Are you considering getting small business credit cards for your small business but you’re not sure what separates it from your existing personal cards? We’ll break down some of the main differences between the two cards and answer some frequently asked questions about how they work and how they affect your credit score.
What is a Small Business Credit Card?
Just like a personal credit card, a small business credit card allows business owners to borrow money to make purchases and to withdraw cash. Small business credit cards have a limit and an interest rate just like traditional personal cards do, and if the bill isn’t paid in full and on time, then the interest accrues.
How is it Different from a Corporate Card?
While corporate cards are also targeted towards those who work in business, they’re typically given to employees. Corporate cards must be used by employees for business-related expenses and employees must be able to justify every purchase made with the card. The card often features the employee’s name as well as the company’s.
Does your Business Credit Card activity affect your Personal Credit Score?
The unfortunate answer is, yes, and usually only in a negative way. Most business credit cards require a personal guarantee (essentially linking your business to your personal score)
If you make all of your payments on time with no carry over or delinquency, your personal credit score is not affected. If, on the other hand, you’re irresponsible with your small business credit card it can tank your personal credit score.
It is possible (though not very easy) to get a small business card that does not affect your personal score. You’ll have to do some digging though because cards that only report to commercial credit bureaus/that don’t report monthly payments at all often are not advertised.
Is it Worth getting a Small Business Card?

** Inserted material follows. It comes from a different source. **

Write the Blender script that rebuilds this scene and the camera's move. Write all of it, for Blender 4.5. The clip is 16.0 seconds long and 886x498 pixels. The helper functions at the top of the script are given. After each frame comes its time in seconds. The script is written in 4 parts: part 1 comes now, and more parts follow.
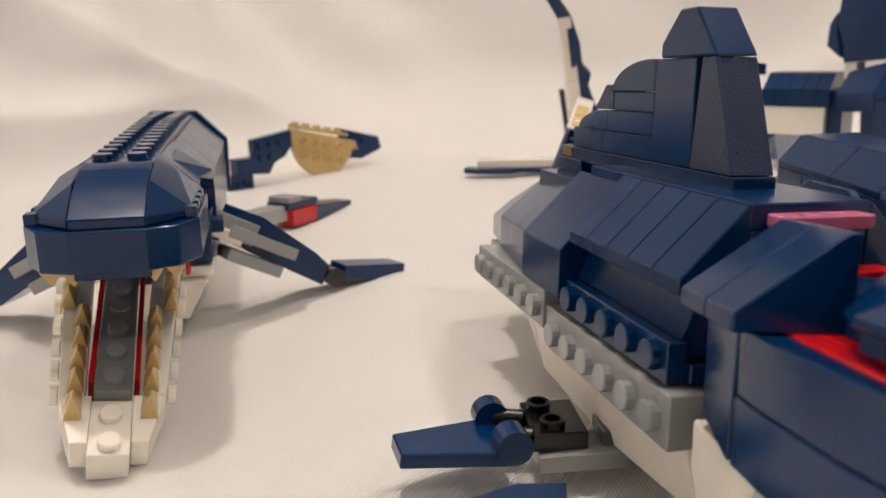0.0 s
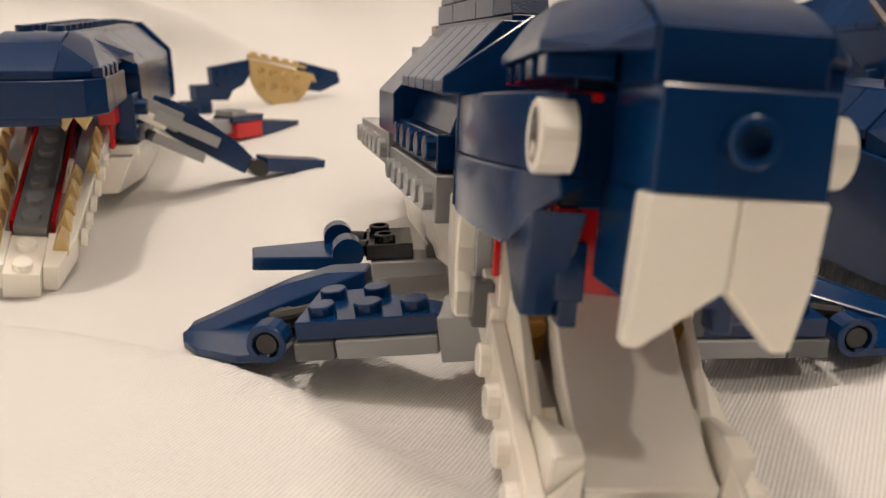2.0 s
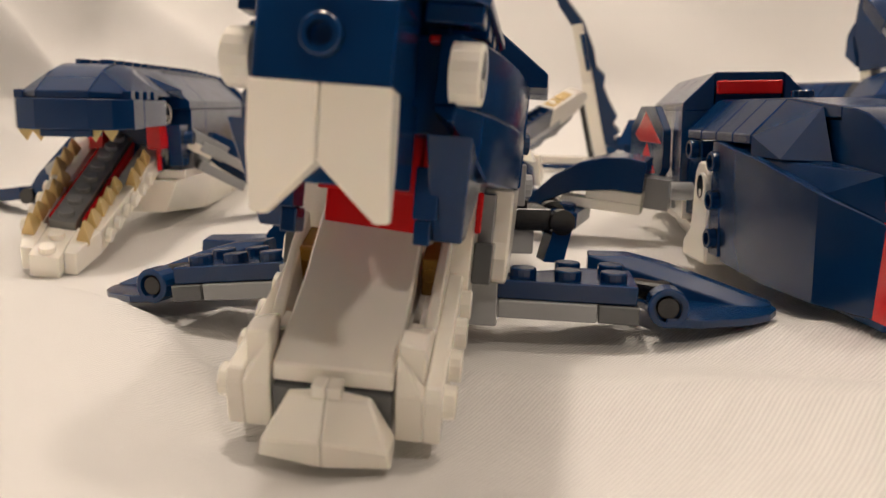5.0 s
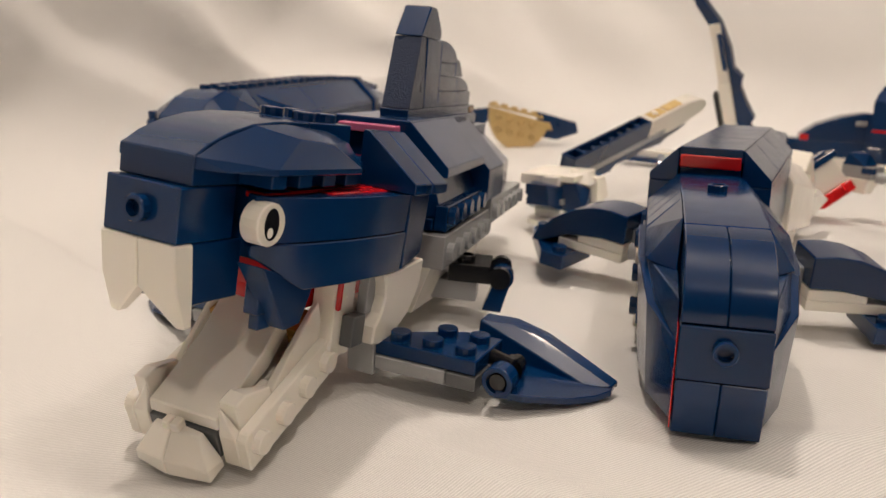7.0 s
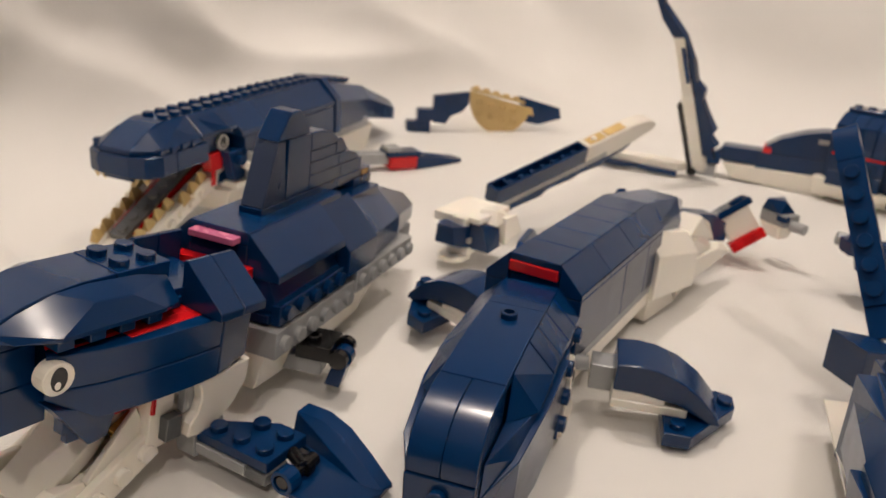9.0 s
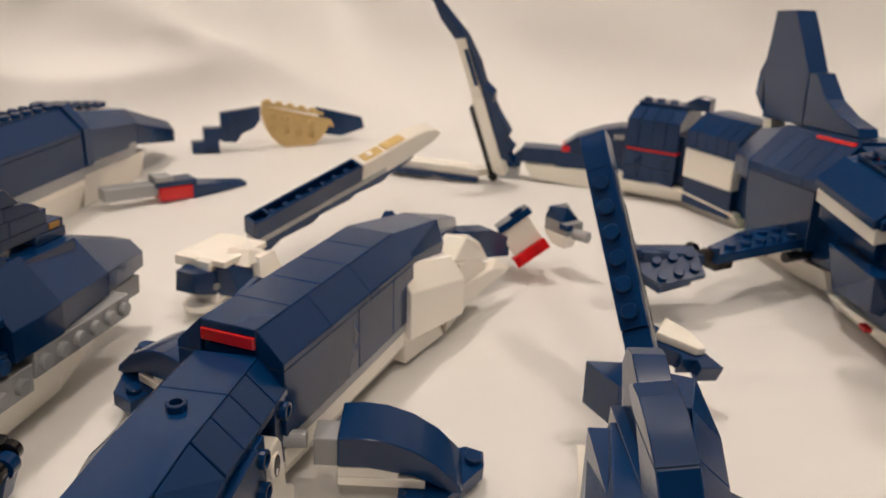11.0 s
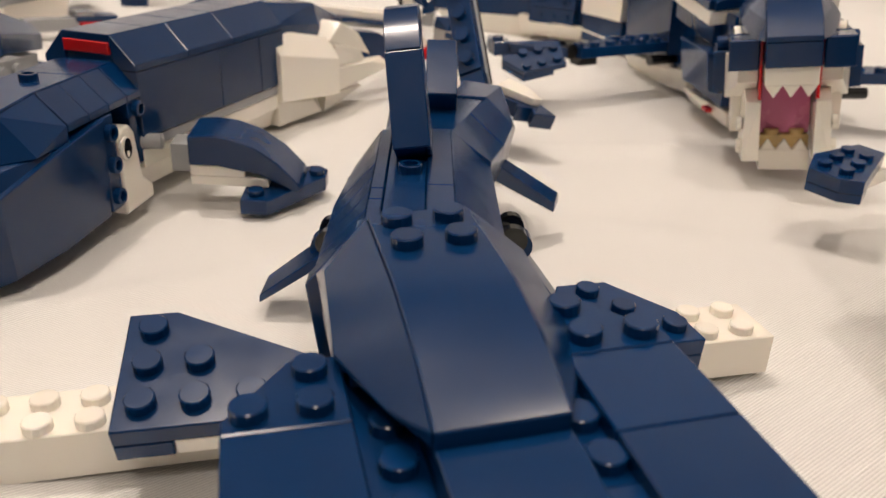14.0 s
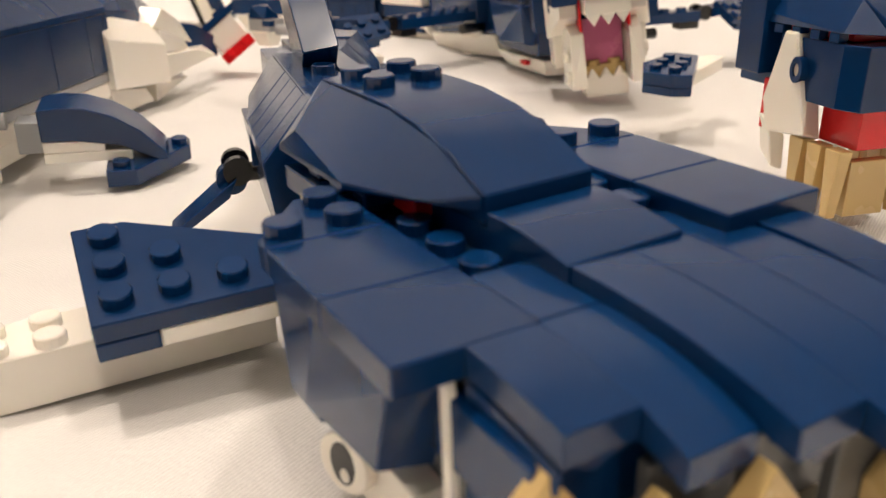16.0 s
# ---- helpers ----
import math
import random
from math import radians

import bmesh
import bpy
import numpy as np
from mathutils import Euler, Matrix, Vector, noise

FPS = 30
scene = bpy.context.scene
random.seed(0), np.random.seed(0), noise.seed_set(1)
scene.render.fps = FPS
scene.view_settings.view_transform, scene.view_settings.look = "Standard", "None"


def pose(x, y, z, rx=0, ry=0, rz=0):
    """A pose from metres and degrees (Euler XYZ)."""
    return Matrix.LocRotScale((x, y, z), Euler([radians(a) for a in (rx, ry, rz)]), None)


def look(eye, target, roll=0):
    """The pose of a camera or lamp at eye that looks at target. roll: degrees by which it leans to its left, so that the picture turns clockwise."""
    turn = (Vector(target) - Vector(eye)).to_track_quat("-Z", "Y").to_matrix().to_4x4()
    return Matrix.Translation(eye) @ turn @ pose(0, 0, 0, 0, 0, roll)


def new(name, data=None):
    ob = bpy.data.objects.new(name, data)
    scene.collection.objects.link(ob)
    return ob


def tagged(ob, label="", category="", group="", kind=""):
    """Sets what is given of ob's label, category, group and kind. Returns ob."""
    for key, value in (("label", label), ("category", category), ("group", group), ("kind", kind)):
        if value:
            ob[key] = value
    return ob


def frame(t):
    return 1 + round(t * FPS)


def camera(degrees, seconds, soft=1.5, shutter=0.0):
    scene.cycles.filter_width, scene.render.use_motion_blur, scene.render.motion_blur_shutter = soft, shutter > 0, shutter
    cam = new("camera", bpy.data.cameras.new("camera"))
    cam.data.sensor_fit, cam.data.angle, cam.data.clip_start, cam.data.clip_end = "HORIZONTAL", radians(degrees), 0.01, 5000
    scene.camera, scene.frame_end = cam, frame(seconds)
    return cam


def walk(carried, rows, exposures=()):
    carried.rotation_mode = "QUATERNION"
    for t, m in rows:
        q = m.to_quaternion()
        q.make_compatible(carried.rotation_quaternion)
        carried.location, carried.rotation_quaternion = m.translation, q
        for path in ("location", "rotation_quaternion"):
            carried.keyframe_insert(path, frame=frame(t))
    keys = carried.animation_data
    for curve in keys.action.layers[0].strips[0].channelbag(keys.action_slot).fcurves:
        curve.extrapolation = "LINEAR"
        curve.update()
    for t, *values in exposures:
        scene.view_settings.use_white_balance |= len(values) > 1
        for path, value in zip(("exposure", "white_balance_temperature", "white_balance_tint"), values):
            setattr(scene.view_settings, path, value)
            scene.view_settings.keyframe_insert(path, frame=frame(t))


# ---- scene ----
# camera and its way
cam = camera(58.05, 16.0, soft=1.45)
cam.data.dof.use_dof = True
cam.data.dof.focus_distance = 0.16
cam.data.dof.aperture_fstop = 30
PATH = [
    (0.0, (0.00246, -0.00519, 0.08033), (-0.01815, 0.18721, 0.02976), -1.85),
    (0.5, (0.01460, -0.01194, 0.07367), (-0.00907, 0.17893, 0.01883), -1.68),
    (1.0, (0.02672, -0.02016, 0.06949), (0.00264, 0.16988, 0.01199), -1.35),
    (1.5, (0.03556, -0.03180, 0.06438), (0.01272, 0.15826, 0.00644), -1.06),
    (2.0, (0.03915, -0.03642, 0.05823), (0.01811, 0.15413, 0.00121), -0.95),
    (2.5, (0.04212, -0.04693, 0.04852), (0.02094, 0.14432, -0.00601), -0.07),
    (3.0, (0.05248, -0.04707, 0.04074), (0.02686, 0.14545, -0.00704), 0.51),
    (3.5, (0.06692, -0.04028, 0.03668), (0.03325, 0.15285, -0.00287), 0.66),
    (6.0, (0.12970, -0.04891, 0.04657), (0.04885, 0.13084, 0.01259), -0.32),
    (6.5, (0.15407, -0.04654, 0.06346), (0.05962, 0.12540, 0.02455), 0.20),
    (7.0, (0.17190, -0.04287, 0.07347), (0.06245, 0.11718, 0.02444), 1.23),
    (7.5, (0.18825, -0.04089, 0.09334), (0.06974, 0.10968, 0.03603), 2.76),
    (8.0, (0.20929, -0.03459, 0.10553), (0.08848, 0.11127, 0.04126), 3.88),
    (8.5, (0.21999, -0.02835, 0.12148), (0.10109, 0.11635, 0.05130), 4.29),
    (9.0, (0.22549, -0.01466, 0.13509), (0.10974, 0.13183, 0.06336), 3.72),
    (9.5, (0.22677, 0.01578, 0.13843), (0.11879, 0.16905, 0.06879), 3.18),
    (10.0, (0.23037, 0.03301, 0.14220), (0.12853, 0.19085, 0.07353), 2.52),
    (12.5, (0.28772, 0.05006, 0.12513), (0.20625, 0.21659, 0.05010), 1.60),
    (13.0, (0.30732, 0.03241, 0.11933), (0.21987, 0.19494, 0.04229), 2.53),
    (13.5, (0.31033, 0.02445, 0.10510), (0.22067, 0.18408, 0.02462), 2.12),
    (14.0, (0.30732, 0.02169, 0.09207), (0.22367, 0.18235, 0.00726), 2.06),
    (14.5, (0.30364, 0.01682, 0.08393), (0.23490, 0.18459, -0.00051), 2.83),
    (15.0, (0.29380, 0.00993, 0.07705), (0.23625, 0.18305, -0.00491), 2.29),
    (15.5, (0.29010, 0.00641, 0.07028), (0.23862, 0.18187, -0.01074), 1.07),
    (16.0, (0.28797, -0.00263, 0.06667), (0.25018, 0.17841, -0.00947), -1.02),
]
EXPOSURES = [(0.0, -0.05, 6400, 10), (1.5, 0.0, 6550, 10), (3.0, 0.04, 6850, 10), (6.0, 0.0, 6700, 10), (8.0, -0.09, 6600, 10), (10.0, -0.09, 6550, 10), (13.0, -0.05, 6600, 10), (14.5, 0.24, 6600, 10), (16.0, 0.40, 6750, 10)]
walk(cam, [(t, look(eye, target, roll)) for t, eye, target, roll in PATH], EXPOSURES)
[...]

If you don’t mind the fact that your card will be tied to your personal credit score, then yes it’s definitely worth at least looking into. Small business cards help you build your business credit. Unlike your personal score, you’ll most likely need a solid separate business credit history in order to get a business loan from a bank.
Having small business credit cards that you charge all your business expenses to also makes it easier to manage your expenses (especially come tax time). If you charge a lot to your card (and pay it off on time), you’re also likely to reap in some serious card perks and rewards. If your business requires you to travel, it’s definitely worth looking into a card that offers points towards free flights or reduced car rental fees/saving money on gas.
If you’re still not sold on getting a card specifically for you business, you can always apply for another credit card in your own name but keep is specifically for business expenses. This is only recommended if you’re the only one with access to the card and if you know you’ll be able to pay everything back on time and in full. By going this route, you still benefit from any credit card perks/rewards without having to go through the hassle of applying for a card that’s just for your business.